The decoration bore a subsidiary title, inscribed on the bar-brooch, to denote whether the recipient qualified for its award while serving in the Territorial Army or in one of the other Auxiliary Military Forces of the Empire. The subsidiary title was inscribed on the bar-brooch of the decoration, "TERRITORIAL" in respect of the Territorial Army or the name of the applicable country in respect of other Auxiliary Military Forces. The South African version was unique, being the only one on which the subsidiary title was bilingual.

The equivalent award for other ranks was the Efficiency Medal (South Africa).

==Award criteria==
The decoration could be awarded to part-time officers after twenty years of commissioned service, not necessarily continuous, as an efficient and thoroughly capable officer on the active list of the Citizen Force of the Union Defence Forces. Half of the time served in the ranks could be reckoned as qualifying service for the decoration. Service in West Africa, natives of West Africa and periods spent on leave excluded, and war service was reckoned two-fold as qualifying service for the decoration.

Recipients are entitled to use the post-nominal letters ED. A recipient who had earlier been awarded any Long Service and Good Conduct Medal or the Efficiency Medal, or a clasp to either, for service in the ranks, was not permitted to wear the medal or clasp together with the decoration until the full service periods prescribed for each medal or clasp as well as the decoration had been completed.

The decoration was initially only awarded to Citizen Force officers of the South African Army and South African Air Force. On 1 August 1942, when the South African Navy was established by the consolidation of the Seaward Defence Force and the South African Division of the Royal Naval Volunteer Reserve to create the South African Naval Forces, eligibility for the award of the decoration was extended to South African Naval Citizen Force officers.

From 1949, the required period of qualifying service was reduced to a minimum twelve years of commissioned service. In respect of officers whose service terminated before 3 September 1939, the qualifying period of commissioned service remained twenty years. At the same time, a clasp was instituted which could be awarded upon the completion of each further period of six years of qualifying service.

==Order of wear==
In the order of wear prescribed by the British Central Chancery of the Orders of Knighthood, the Efficiency Decoration (South Africa) ranks on par with the Efficiency Decoration and takes precedence after the Ceylon Armed Services Long Service Medal and before the Territorial Efficiency Medal.

===South Africa===

With effect from 6 April 1952, when a new South African set of decorations and medals was instituted to replace the British awards used to date, the older British decorations and medals which were applicable to South Africa continued to be worn in the same order of precedence but, with the exception of the Victoria Cross, took precedence after all South African decorations and medals awarded to South Africans on or after that date. Of the official British medals which were applicable to South Africans, the Efficiency Decoration (South Africa) takes precedence as shown.
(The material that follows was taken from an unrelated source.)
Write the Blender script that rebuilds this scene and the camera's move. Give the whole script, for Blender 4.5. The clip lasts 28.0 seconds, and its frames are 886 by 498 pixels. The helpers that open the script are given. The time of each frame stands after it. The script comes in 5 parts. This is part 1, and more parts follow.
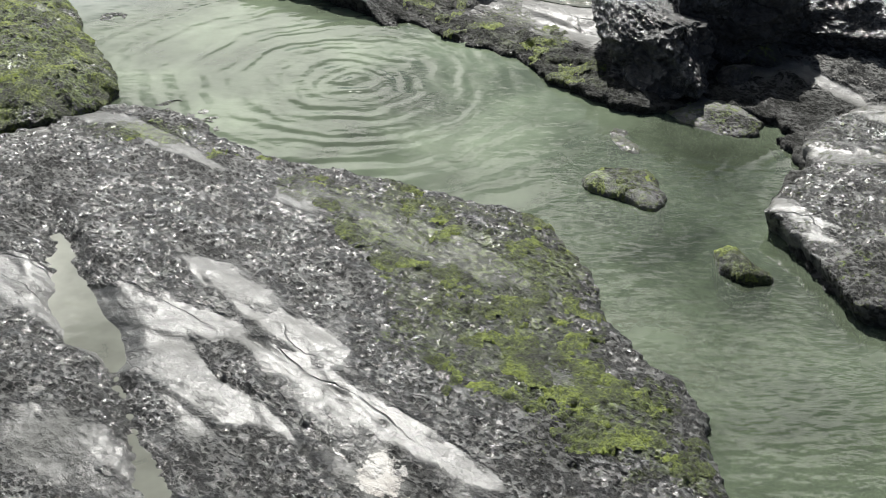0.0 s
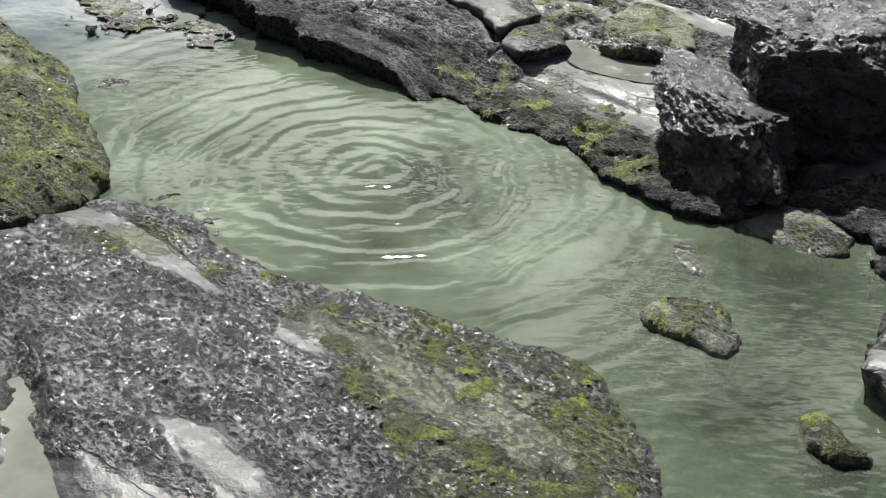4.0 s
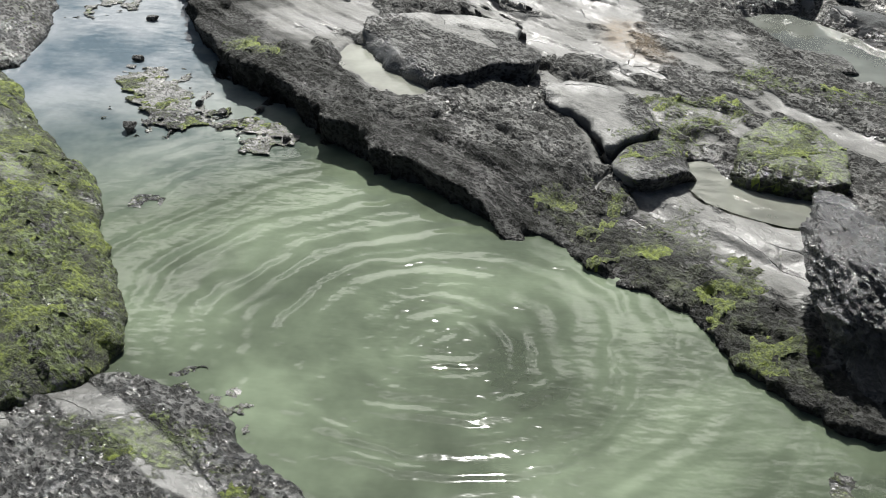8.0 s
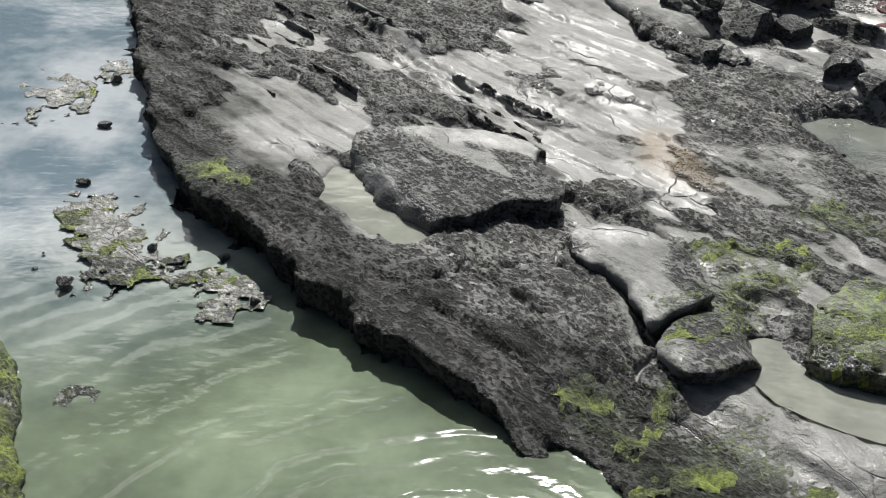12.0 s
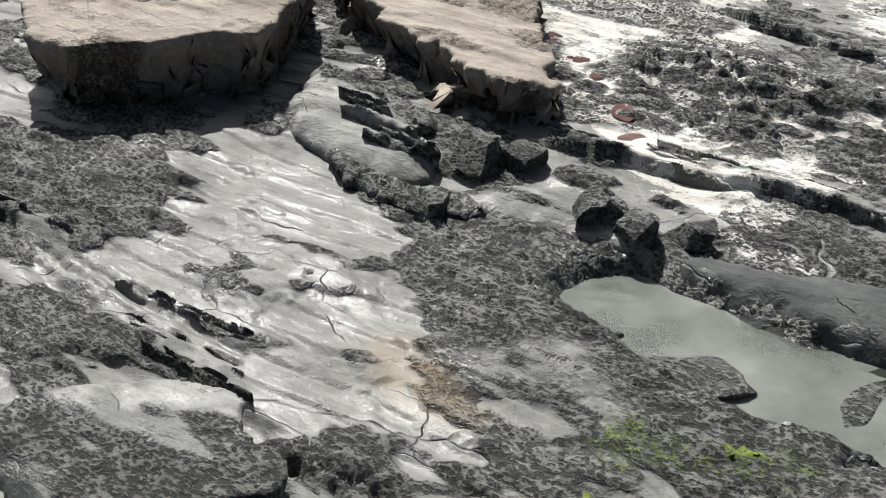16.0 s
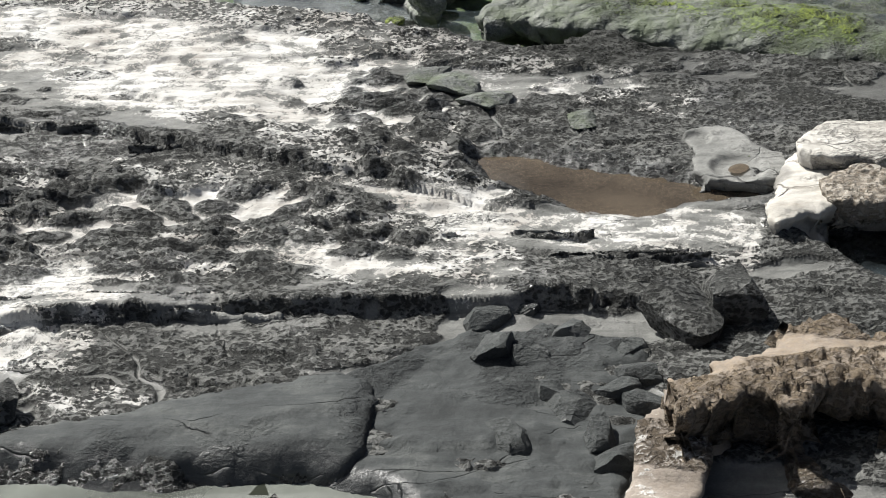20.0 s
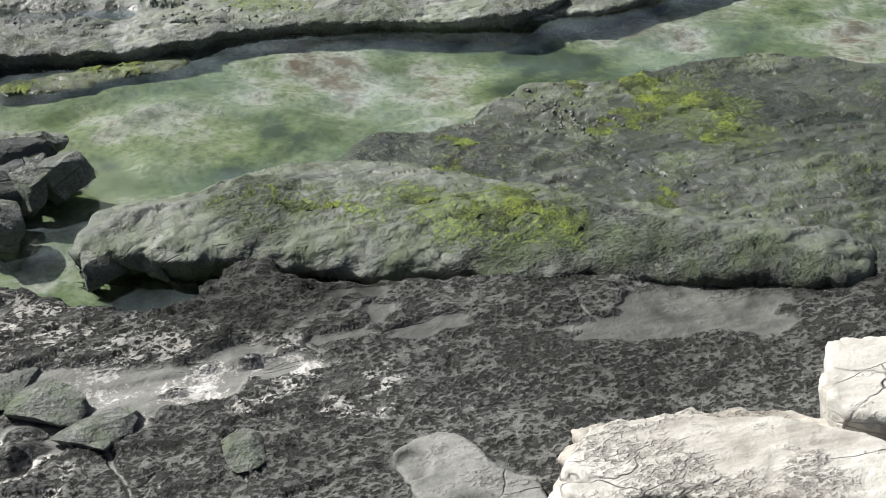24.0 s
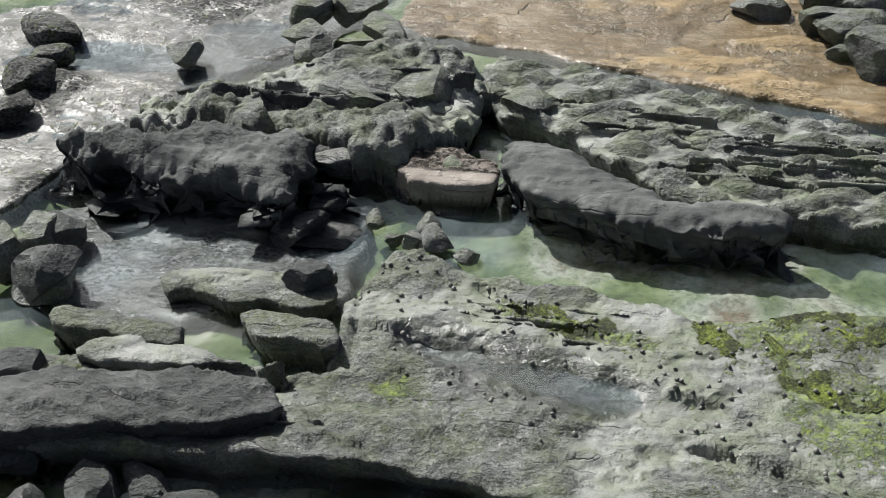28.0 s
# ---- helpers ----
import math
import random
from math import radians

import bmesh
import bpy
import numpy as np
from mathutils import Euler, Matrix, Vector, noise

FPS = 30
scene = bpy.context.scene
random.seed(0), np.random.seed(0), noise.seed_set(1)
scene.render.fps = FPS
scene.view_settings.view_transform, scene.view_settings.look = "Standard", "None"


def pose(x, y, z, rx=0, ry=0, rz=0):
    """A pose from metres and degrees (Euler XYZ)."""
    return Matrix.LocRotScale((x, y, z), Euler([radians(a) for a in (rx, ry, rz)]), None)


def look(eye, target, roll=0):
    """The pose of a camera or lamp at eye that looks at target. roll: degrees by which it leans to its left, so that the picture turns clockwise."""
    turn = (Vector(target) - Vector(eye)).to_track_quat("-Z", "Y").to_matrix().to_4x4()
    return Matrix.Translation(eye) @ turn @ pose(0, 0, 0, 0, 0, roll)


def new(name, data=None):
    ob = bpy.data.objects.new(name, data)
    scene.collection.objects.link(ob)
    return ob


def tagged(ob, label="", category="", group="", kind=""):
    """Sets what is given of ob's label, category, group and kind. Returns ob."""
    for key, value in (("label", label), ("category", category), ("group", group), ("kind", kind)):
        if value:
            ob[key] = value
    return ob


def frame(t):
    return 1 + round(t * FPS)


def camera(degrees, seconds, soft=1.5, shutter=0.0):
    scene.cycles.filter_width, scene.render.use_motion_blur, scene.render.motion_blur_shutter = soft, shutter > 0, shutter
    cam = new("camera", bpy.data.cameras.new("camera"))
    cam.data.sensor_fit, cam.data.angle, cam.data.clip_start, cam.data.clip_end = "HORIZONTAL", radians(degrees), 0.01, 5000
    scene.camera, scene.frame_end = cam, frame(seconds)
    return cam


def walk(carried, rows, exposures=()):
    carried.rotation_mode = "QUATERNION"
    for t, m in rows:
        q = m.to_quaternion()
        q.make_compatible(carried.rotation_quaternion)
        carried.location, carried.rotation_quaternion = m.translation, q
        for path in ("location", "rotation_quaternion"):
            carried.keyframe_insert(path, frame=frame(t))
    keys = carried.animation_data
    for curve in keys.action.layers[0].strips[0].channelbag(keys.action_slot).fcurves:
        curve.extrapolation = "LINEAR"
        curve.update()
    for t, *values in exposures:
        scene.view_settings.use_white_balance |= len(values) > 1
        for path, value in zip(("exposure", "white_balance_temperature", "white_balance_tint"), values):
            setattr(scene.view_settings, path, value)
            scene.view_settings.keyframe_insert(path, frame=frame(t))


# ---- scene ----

- Preceded by the Colonial Auxiliary Forces Long Service Medal.
- Succeeded by the Efficiency Medal (South Africa).

==Description==
The decoration is an oval skeletal design and was struck in silver, with parts of the obverse in silver-gilt. The original badge is the same as that of the King George V version of the Territorial Decoration, 43 mm high and 35.5 mm wide, but with the decoration's subsidiary title inscribed on the bar-brooch.

The second King George V and subsequent versions are of a new design, 54 mm high and 37 mm wide, with a 15 mm diameter ring suspender, formed of silver wire, which passes through a small ring affixed to the top back of the crown.

===Obverse===
The obverse is an oval oak leaf wreath in silver, tied with gold, with the Royal Cypher of the reigning monarch in the centre below the Royal Crown, both in gold. Three versions of the decoration could be awarded.
- On the decoration's original King George V version of 1930, the Royal Cypher "GVR", for "Georgivs V Rex", and the crown are both encircled by the wreath.
- The second King George V version has his Royal Cypher "GRI" for "Georgivs Rex Imperator". On this and the subsequent version, the crown is located higher and covers the top part of the wreath.
- The King George VI version, with his Royal Cypher "GVIR" for "Georgivs VI Rex", was introduced after his succession to the throne in 1936.

===Subsidiary title===
The medal ribbon is suspended from a rectangular silver bar-brooch, inscribed "UNION OF SOUTH AFRICA" and "UNIE VAN SUID-AFRIKA" in two lines. On the reverse, the bar-brooch is impressed with silver hallmarks.

===Reverse===
The reverse is smooth and undecorated, with the rank, initials and surname of the recipient impressed around the perimeter.

===Clasps===
The clasp has the Royal Cypher of King George VI (GVIR) in the centre, surmounted by the Royal Crown, with the year of the award impressed on the reverse. In undress uniform or when ribbon bars alone are worn, a recipient of one or more clasps would wear a silver rosette on the ribbon bar to denote each clasp.

===Ribbon===
The ribbon is 38 millimetres wide and dark green, with a 7 millimetres wide lime yellow band in the centre. It is identical to the ribbon of the superseded Territorial Decoration.

==Recipients==
Altogether 886 awards of the Efficiency Decoration (South Africa) were made. Some notable recipients are:
- Field Marshal Jan Christiaan Smuts OM CH DTD ED KC FRS PC.

==Discontinuation==
Award of the Efficiency Decoration (South Africa) was discontinued on 6 April 1952, when it was replaced by the John Chard Decoration, which could be awarded to all ranks of the Citizen Force for twenty years of efficient service and good conduct.